Here’s a true story to kick off with tonight: a guy with a gimpy hand came into my place of work the other night. You know those gimpy little claw hands that you see people going around with sometimes? One of those. Ok, so he makes his order and (by the way, I work in a takeout pizza place, maybe I should’ve mentioned that earlier) so he makes his order right, and when the girl goes to give him his pizzas he asks for a carrier bag. Thing is, the bags we have are that close to being too small to fit pizzas in so if someone asks for a bag I normally tell them to fuck off. It can’t be easy carrying all those boxes with a gimpy claw hand though, so this motherfucker gets special dispensation. Now picture this: he’s struggling to wrestle all of this food into his not-quite-big-enough carrier bag, the girl I work with is looking on with what I can only describe, at the risk of generalising, as typical Eastern European haughtiness and disdain (anyone else noticed that?
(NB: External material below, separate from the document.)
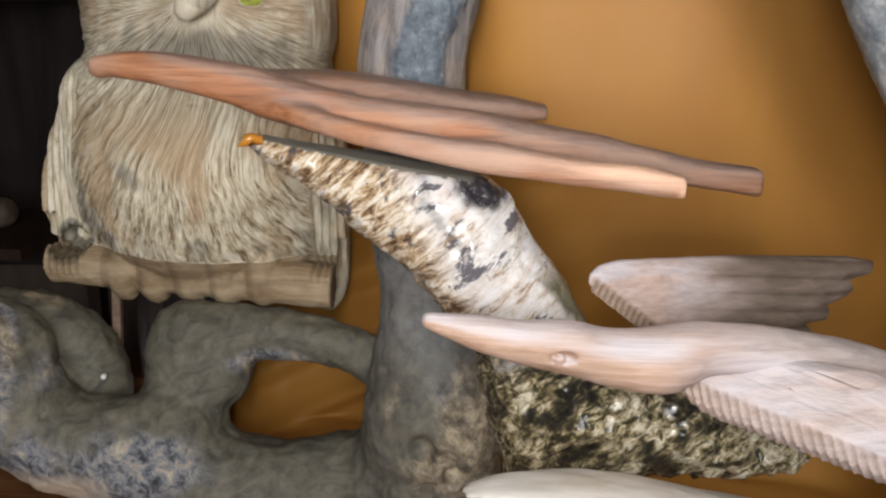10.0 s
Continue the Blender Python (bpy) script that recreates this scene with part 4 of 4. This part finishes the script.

Just me? Ok…) so I figure I’m gonna have to step in. Here’s what my opening gambit was: “Are you managing there mate, or do you want a wee hand?”
I swear to god, I only realised my blunder at the moment our eyes met, just as the words “a wee hand” passed my lips. “A wee hand,” I said. For serious. And here’s the tragic thing: in real life I would never use the phrase “a wee hand.” That’s just a goofy fucking phrase, man. It sounds like something I might’ve heard a proper person like a plumber or something say at some point, so to keep up the rouse of my completely affected “proper person” status at work it just sort of came out. I honestly didn’t know where to look.
Anyway enough about that. What else? Uh, it’s winter I suppose. I actually had a big sanctimonious rant about how you really ought to wear boots in the winter time and how people that wear trainers are lesser men than I am but I’ve had to sack that idea off, here’s why: I was out walking around in my boots yesterday feeling sanctimonious and everything and I took a fall on account of the ice. What a boob, I thought to myself. Here’s where it gets funny: I only fell over from a fucking standing start didn’t I? No word of a lie, there I was completely stationary at the side of the road waiting to cross and next thing you know, bam - I’m over. Explain that if you can… (By the way, here’s a quick aside: don’t think that that anecdote diminishes the veracity of my “winter-trainer-wearers lesser men” idea, that’s still true. Don’t wear trainers in the fucking winter, ok? Ok. And don’t even let me get started on cunts that wear ugg boots in the snow. Really? Ugg boots? In the snow? I don’t know, man…)
Ok, I don’t think any of this is all that interesting or entertaining so it’s time to fuck off and go and do something else. Go on, fuck off.